Dopo tanti anni sono ancora qua. Dicono che la mamma e la patria è una… a questo punto io posso dire che la mamma è una, ma la patria può essere anche un'altra. Per me sono due, la Moldavia e l'Italia. Fisicamente sono qua ma col cuore sono là, perché contano molto le radici. Il mio pensiero è un domani, non si sa quando, di ritornare... la mia vecchiaia e la morte vorrei che sia là, non qua.
Ho preso la cittadinanza italiana per essere libera nel movimento perché così ho tutte le strade e le porte aperte, prima ero limitata, così ho la libertà in mano e il primo viaggio, che ho sognato tantissimo, è andare a Medjugorje per ringraziare Nostro Signore e la Madonna per tutto quello che mi hanno dato, anche per il male che ho avuto. Anche quello è stato utile per me. Quando uno ha una vita facile, appena incontra una difficoltà si perde, io adesso non ho più paura di niente, sono pronta ad affrontare ogni difficoltà, ogni cosa, tutto.
Avendo la cittadinanza sono libera di andare da mio figlio.
L’emozione fortissima l’ho avuta prima di tutto quando mi hanno portato l'avviso, dalla gioia non vedevo a leggere. E’ stata una gioia immensa e anche quando mi avete detto “deve venire a ritirare un invito speciale per una cosa fatta apposta per voi”. Poi nella sala Tricolore ho tremato per tutto il periodo, dal primo passo, alla prima stretta di mano fino a quando sono uscita. Ho tremato dall’ emozione positiva che avevo dentro.

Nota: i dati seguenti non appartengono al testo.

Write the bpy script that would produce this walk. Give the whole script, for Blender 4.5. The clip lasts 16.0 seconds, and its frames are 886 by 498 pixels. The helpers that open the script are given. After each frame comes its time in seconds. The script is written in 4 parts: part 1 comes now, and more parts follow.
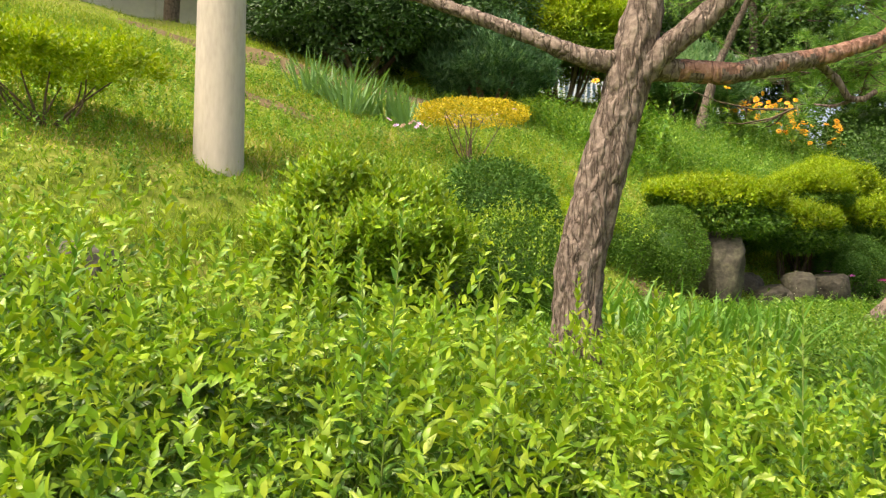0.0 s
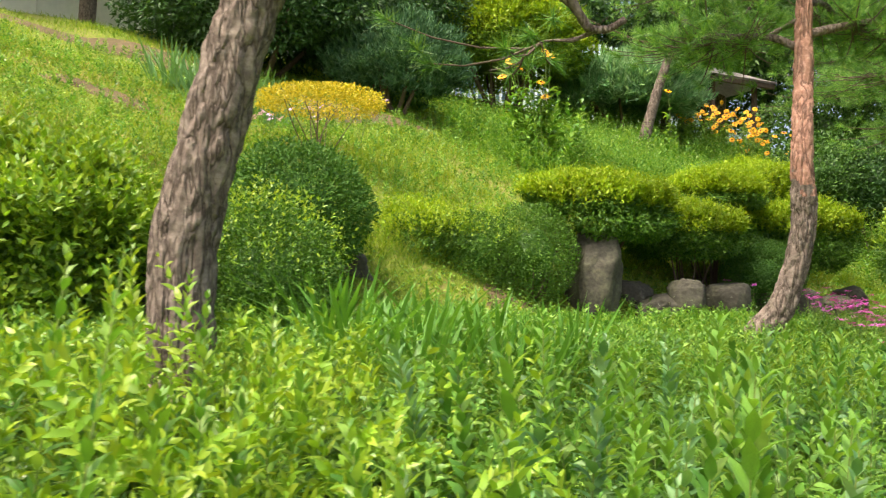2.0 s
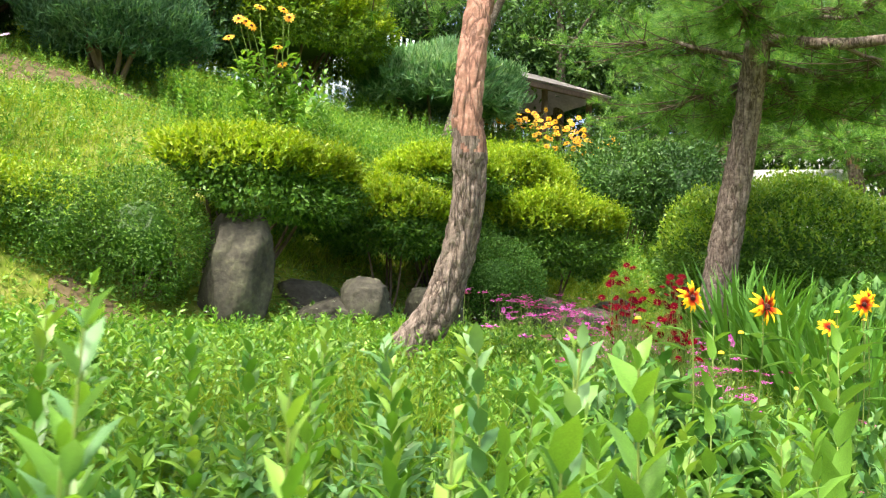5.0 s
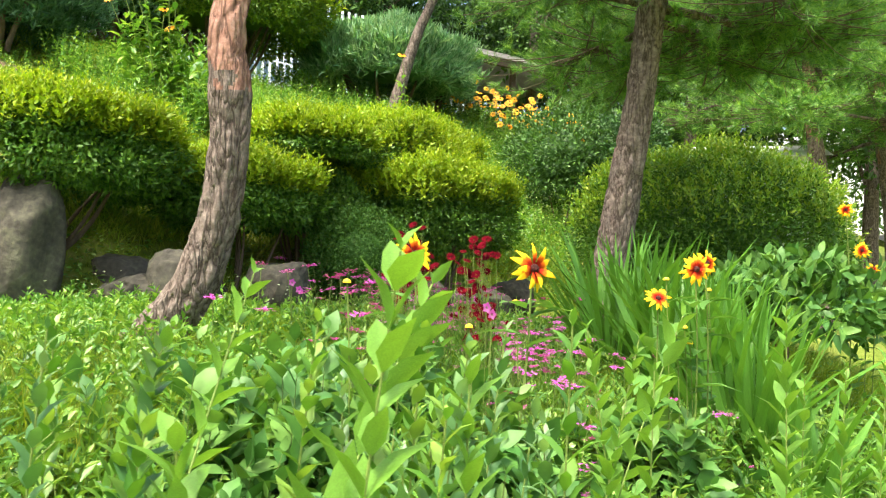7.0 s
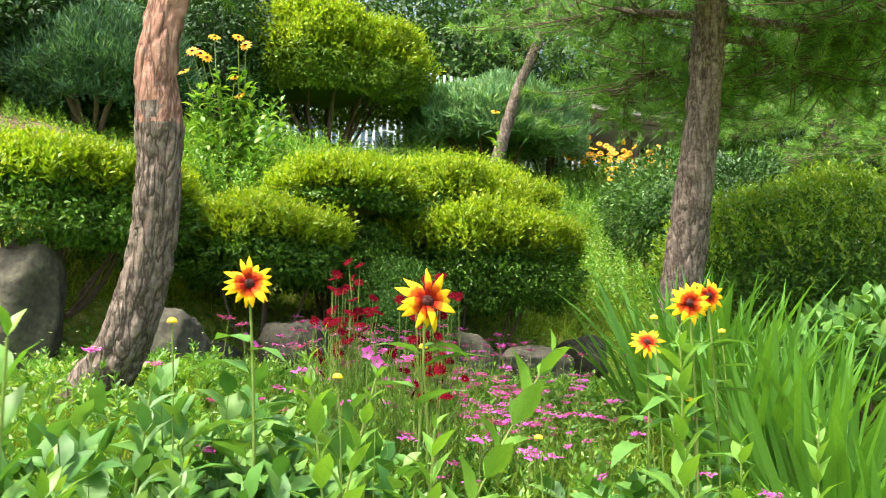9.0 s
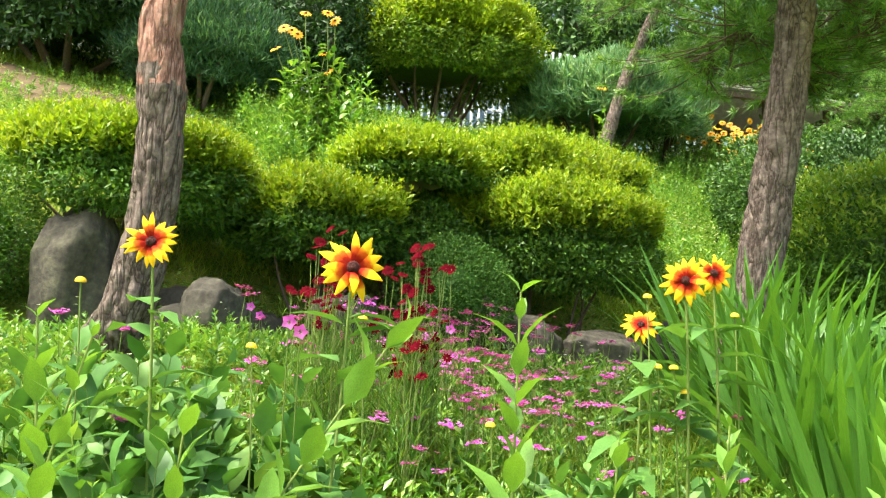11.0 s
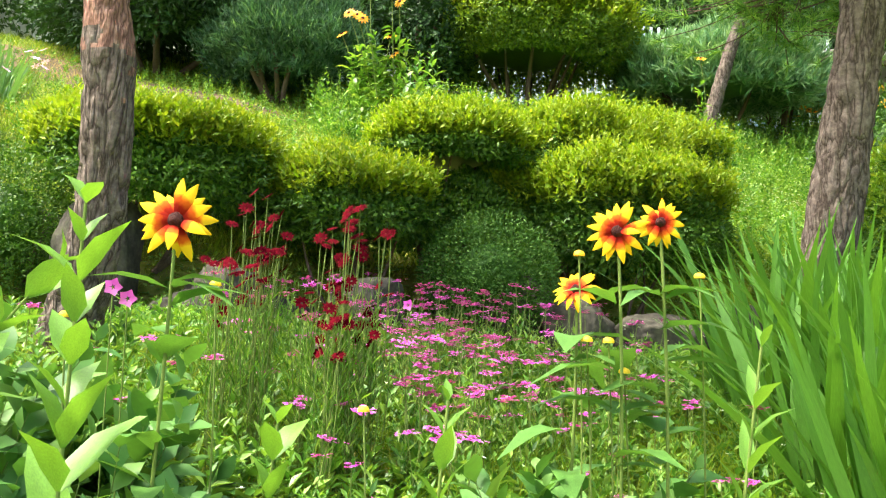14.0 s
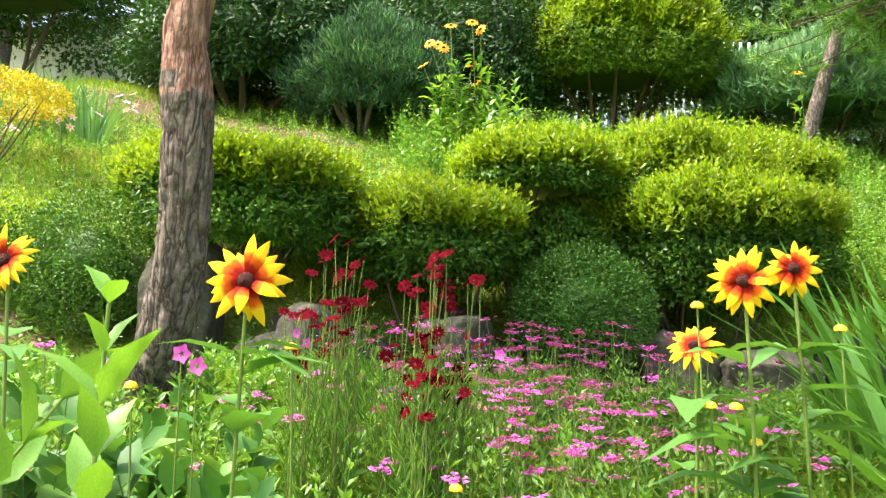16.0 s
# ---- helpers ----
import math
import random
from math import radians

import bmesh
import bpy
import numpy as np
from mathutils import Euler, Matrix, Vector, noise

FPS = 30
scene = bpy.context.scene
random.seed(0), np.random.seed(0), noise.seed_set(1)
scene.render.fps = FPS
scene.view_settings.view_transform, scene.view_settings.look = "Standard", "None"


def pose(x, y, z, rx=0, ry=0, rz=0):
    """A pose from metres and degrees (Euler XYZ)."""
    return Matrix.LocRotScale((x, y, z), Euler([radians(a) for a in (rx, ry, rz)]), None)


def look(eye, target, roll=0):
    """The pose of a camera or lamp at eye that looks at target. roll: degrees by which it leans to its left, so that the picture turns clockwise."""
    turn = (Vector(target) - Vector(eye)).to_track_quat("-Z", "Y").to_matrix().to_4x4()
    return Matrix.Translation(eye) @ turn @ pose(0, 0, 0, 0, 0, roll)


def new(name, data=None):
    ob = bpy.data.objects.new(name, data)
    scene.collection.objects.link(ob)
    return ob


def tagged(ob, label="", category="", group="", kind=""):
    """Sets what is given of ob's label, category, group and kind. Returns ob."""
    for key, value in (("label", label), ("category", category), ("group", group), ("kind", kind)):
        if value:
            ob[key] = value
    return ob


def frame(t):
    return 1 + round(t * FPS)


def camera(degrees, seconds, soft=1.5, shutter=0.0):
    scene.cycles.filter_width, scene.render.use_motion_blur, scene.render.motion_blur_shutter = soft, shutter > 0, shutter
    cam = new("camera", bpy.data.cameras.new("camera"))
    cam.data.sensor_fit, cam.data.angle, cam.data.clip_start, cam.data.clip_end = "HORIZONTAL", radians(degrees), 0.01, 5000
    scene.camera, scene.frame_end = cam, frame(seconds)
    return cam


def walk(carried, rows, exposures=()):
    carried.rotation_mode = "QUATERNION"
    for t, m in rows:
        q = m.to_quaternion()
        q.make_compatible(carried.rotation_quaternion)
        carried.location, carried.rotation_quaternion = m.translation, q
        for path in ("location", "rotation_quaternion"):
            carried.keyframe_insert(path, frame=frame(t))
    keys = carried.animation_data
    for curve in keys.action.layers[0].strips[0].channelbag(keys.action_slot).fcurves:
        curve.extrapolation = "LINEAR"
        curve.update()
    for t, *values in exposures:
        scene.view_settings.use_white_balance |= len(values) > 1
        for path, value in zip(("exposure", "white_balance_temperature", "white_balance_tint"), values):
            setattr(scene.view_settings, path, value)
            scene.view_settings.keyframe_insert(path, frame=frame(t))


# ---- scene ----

Quando ha cominciato a parlare la signora Foracchia dell'importanza della cittadinanza, del significato di essere cittadino italiano che deve prendere atto di tutto, di essere coinvolto alla vita di tutti i giorni e anche del diritto al voto, mi sono messa a piangere. L’ emozione era ancora più forte perchè mi sentivo una di voi, mi sentivo già a casa mia. Ho detto “Finalmente sono una di loro”. Anche prima mi sentivo una di voi, perché dopo tutto quello che mi era successo sono riuscita a inserirmi, però quando in più c'è quel foglio, ti senti ancor più di qua. Mi sono sentita privilegiata, so che in quel momento eravamo tutti uguali, ma non so perché dicevo: “io sono più vicina agli italiani”, mi sembrava di essere più a casa degli altri che erano lì.
Ero contenta per tutti perché dicevo: “poverini hanno aspettato come ho aspettato io però...” non so perché li sentivo un po' più estranei, anche vedendo che facevano fatica a parlare. Mi facevano tenerezza e pensavo “sì sono cittadini però devono ancora lavorare per sentirsi più a casa”.
Mi ricordo quando all'inizio, non riuscivo a capire quello che mi dicevano, mi sentivo umiliata. Non dico che sono stata brava però dopo 10 giorni riuscivo già a capire e parlare con delle frasi piccole. Guardando la televisione e leggendo ho imparato l’italiano in un anno. Mi sentivo importante. Mi ricordo bene il primo libro che ho letto, avevo un vocabolario dove guardavo il significato delle parole che non capivo. Dico questo perché è fondamentale conoscere la lingua dello stato dove abiti, se no non diventi cittadino veramente. Se vieni qua per lavorare o per studiare, devi rispettare questo stato, questa gente e devi imparare la lingua per comunicare, per te stessa. E’ fondamentale arrivare in fondo alle cose.